Diversification offers another path to resilience. Research from the AGree Coalition shows that diversified farming systems produce higher net incomes and experience less year-to-year volatility. Adding livestock to crop operations, integrating trees through agroforestry, or producing for local markets alongside export crops—these strategies spread risk across multiple income streams. Farmers learn these approaches most effectively from others who have tried them.
Building Networks in Practice
What does this mean for individual farmers? The specifics vary by context, but the principles are consistent. For smallholders in developing regions, joining or forming farmer groups—whether formal cooperatives or informal savings and learning circles—provides access to inputs, markets, and knowledge that individual producers cannot access alone. Women, who comprise an estimated 62% of the agricultural labor force in Africa yet face greater barriers to land, credit, and extension services, often benefit most from group-based approaches.
For larger commercial operations, the networks may look different but serve similar functions. Conversations with neighbors about what varieties performed well, attendance at agricultural events and field days, and relationships with input suppliers and buyers all contribute to better decision-making. Even farmers with access to sophisticated data and advisory services benefit from ground-truthing that information against the experience of others in similar conditions.

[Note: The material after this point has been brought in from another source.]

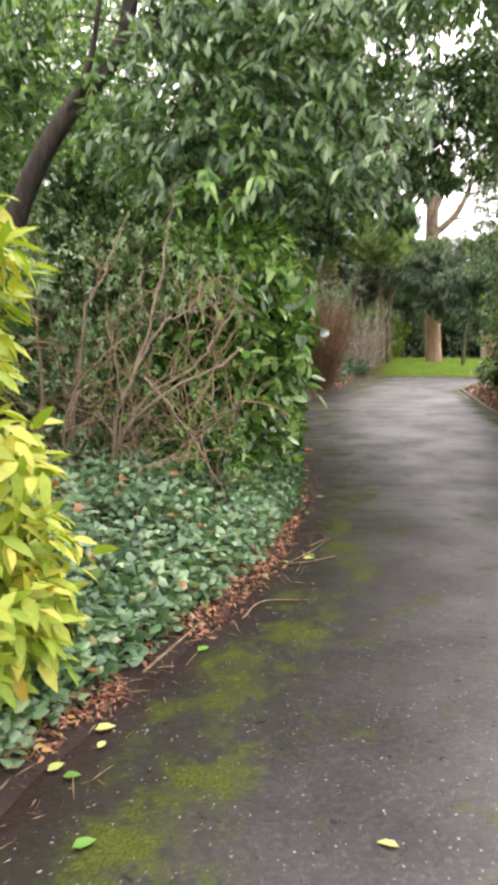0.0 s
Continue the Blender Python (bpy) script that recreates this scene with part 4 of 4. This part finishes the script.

Across all farm types, intergenerational connection matters. Experienced farmers hold knowledge worth documenting and sharing. Younger farmers bring fresh perspectives on technology, markets, and sustainable practices. Neither succeeds as well in isolation as in combination.
The farms that will thrive in the coming years—whether two hectares or two thousand—are those embedded in networks of knowledge and mutual support. The question for every producer: Who are you learning from, and who is learning from you?